■ WHAT YOU SHOULD DO ■
Leave the pictures out, and retype all of the material exactly as written.

■ DATA SHOWN ■
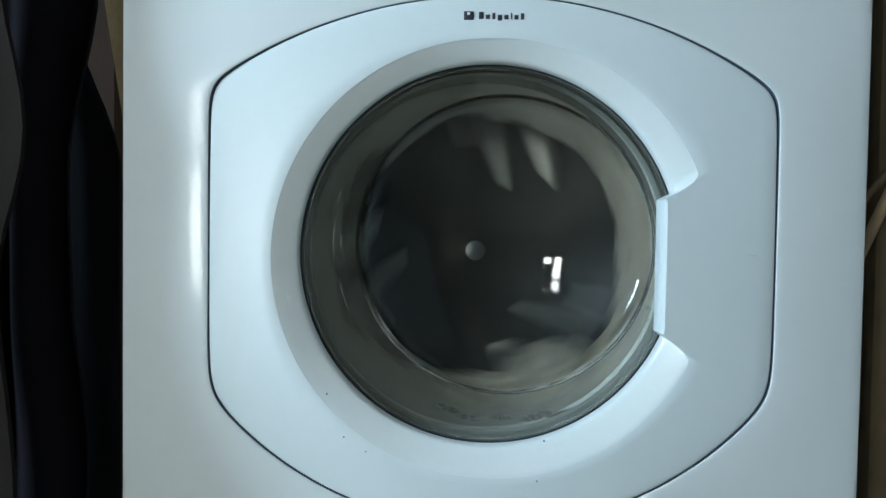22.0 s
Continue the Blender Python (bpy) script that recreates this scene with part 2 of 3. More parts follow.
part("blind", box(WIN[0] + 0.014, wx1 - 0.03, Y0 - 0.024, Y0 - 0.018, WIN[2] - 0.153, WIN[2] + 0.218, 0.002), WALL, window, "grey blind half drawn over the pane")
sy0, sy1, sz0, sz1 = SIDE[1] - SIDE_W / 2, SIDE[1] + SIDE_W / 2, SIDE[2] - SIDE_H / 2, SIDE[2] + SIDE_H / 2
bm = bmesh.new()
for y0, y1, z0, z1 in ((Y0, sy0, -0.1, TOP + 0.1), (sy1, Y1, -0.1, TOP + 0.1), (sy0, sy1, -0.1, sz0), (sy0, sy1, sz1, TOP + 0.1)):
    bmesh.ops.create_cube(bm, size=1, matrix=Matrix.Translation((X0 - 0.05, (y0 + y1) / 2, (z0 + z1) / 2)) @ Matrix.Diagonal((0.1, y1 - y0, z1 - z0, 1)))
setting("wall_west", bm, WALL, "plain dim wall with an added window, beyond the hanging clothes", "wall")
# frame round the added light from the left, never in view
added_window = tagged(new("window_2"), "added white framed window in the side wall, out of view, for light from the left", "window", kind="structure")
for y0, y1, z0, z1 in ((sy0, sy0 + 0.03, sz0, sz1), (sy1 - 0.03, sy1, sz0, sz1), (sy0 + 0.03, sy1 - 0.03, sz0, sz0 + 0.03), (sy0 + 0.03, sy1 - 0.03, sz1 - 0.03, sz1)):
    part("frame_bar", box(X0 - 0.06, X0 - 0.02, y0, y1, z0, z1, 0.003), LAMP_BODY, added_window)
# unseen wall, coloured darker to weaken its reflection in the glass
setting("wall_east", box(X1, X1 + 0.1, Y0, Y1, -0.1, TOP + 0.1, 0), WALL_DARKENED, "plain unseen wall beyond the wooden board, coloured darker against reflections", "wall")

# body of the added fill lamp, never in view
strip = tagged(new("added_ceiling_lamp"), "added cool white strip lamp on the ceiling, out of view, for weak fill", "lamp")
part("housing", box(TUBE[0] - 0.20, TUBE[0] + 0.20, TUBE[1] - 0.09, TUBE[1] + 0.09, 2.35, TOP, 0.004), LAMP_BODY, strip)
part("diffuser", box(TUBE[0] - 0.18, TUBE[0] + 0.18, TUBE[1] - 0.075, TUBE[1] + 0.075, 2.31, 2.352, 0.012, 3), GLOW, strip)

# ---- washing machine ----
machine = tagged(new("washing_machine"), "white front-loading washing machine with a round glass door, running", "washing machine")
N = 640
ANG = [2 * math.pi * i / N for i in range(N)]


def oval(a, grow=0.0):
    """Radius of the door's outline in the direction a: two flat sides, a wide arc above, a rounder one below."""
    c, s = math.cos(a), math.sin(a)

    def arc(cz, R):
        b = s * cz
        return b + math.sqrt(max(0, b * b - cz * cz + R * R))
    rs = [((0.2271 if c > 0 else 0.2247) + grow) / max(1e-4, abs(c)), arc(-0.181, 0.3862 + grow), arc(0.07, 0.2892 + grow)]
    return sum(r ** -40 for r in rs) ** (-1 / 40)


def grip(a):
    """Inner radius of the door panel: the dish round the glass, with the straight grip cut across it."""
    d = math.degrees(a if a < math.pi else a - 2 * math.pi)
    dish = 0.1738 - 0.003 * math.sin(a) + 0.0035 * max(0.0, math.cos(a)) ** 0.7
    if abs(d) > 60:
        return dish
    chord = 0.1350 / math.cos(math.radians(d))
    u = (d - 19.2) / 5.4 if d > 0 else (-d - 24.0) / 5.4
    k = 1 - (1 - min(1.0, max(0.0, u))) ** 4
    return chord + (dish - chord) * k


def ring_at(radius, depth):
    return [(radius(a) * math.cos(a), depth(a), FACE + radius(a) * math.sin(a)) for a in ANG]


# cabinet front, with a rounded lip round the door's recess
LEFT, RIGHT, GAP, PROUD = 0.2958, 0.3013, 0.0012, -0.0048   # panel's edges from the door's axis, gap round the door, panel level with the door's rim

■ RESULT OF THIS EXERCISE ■
22.0 s
Continue the Blender Python (bpy) script that recreates this scene with part 2 of 3. More parts follow.
part("blind", box(WIN[0] + 0.014, wx1 - 0.03, Y0 - 0.024, Y0 - 0.018, WIN[2] - 0.153, WIN[2] + 0.218, 0.002), WALL, window, "grey blind half drawn over the pane")
sy0, sy1, sz0, sz1 = SIDE[1] - SIDE_W / 2, SIDE[1] + SIDE_W / 2, SIDE[2] - SIDE_H / 2, SIDE[2] + SIDE_H / 2
bm = bmesh.new()
for y0, y1, z0, z1 in ((Y0, sy0, -0.1, TOP + 0.1), (sy1, Y1, -0.1, TOP + 0.1), (sy0, sy1, -0.1, sz0), (sy0, sy1, sz1, TOP + 0.1)):
    bmesh.ops.create_cube(bm, size=1, matrix=Matrix.Translation((X0 - 0.05, (y0 + y1) / 2, (z0 + z1) / 2)) @ Matrix.Diagonal((0.1, y1 - y0, z1 - z0, 1)))
setting("wall_west", bm, WALL, "plain dim wall with an added window, beyond the hanging clothes", "wall")
# frame round the added light from the left, never in view
added_window = tagged(new("window_2"), "added white framed window in the side wall, out of view, for light from the left", "window", kind="structure")
for y0, y1, z0, z1 in ((sy0, sy0 + 0.03, sz0, sz1), (sy1 - 0.03, sy1, sz0, sz1), (sy0 + 0.03, sy1 - 0.03, sz0, sz0 + 0.03), (sy0 + 0.03, sy1 - 0.03, sz1 - 0.03, sz1)):
    part("frame_bar", box(X0 - 0.06, X0 - 0.02, y0, y1, z0, z1, 0.003), LAMP_BODY, added_window)
# unseen wall, coloured darker to weaken its reflection in the glass
setting("wall_east", box(X1, X1 + 0.1, Y0, Y1, -0.1, TOP + 0.1, 0), WALL_DARKENED, "plain unseen wall beyond the wooden board, coloured darker against reflections", "wall")

# body of the added fill lamp, never in view
strip = tagged(new("added_ceiling_lamp"), "added cool white strip lamp on the ceiling, out of view, for weak fill", "lamp")
part("housing", box(TUBE[0] - 0.20, TUBE[0] + 0.20, TUBE[1] - 0.09, TUBE[1] + 0.09, 2.35, TOP, 0.004), LAMP_BODY, strip)
part("diffuser", box(TUBE[0] - 0.18, TUBE[0] + 0.18, TUBE[1] - 0.075, TUBE[1] + 0.075, 2.31, 2.352, 0.012, 3), GLOW, strip)

# ---- washing machine ----
machine = tagged(new("washing_machine"), "white front-loading washing machine with a round glass door, running", "washing machine")
N = 640
ANG = [2 * math.pi * i / N for i in range(N)]


def oval(a, grow=0.0):
    """Radius of the door's outline in the direction a: two flat sides, a wide arc above, a rounder one below."""
    c, s = math.cos(a), math.sin(a)

    def arc(cz, R):
        b = s * cz
        return b + math.sqrt(max(0, b * b - cz * cz + R * R))
    rs = [((0.2271 if c > 0 else 0.2247) + grow) / max(1e-4, abs(c)), arc(-0.181, 0.3862 + grow), arc(0.07, 0.2892 + grow)]
    return sum(r ** -40 for r in rs) ** (-1 / 40)


def grip(a):
    """Inner radius of the door panel: the dish round the glass, with the straight grip cut across it."""
    d = math.degrees(a if a < math.pi else a - 2 * math.pi)
    dish = 0.1738 - 0.003 * math.sin(a) + 0.0035 * max(0.0, math.cos(a)) ** 0.7
    if abs(d) > 60:
        return dish
    chord = 0.1350 / math.cos(math.radians(d))
    u = (d - 19.2) / 5.4 if d > 0 else (-d - 24.0) / 5.4
    k = 1 - (1 - min(1.0, max(0.0, u))) ** 4
    return chord + (dish - chord) * k


def ring_at(radius, depth):
    return [(radius(a) * math.cos(a), depth(a), FACE + radius(a) * math.sin(a)) for a in ANG]


# cabinet front, with a rounded lip round the door's recess
LEFT, RIGHT, GAP, PROUD = 0.2958, 0.3013, 0.0012, -0.0048   # panel's edges from the door's axis, gap round the door, panel level with the door's rim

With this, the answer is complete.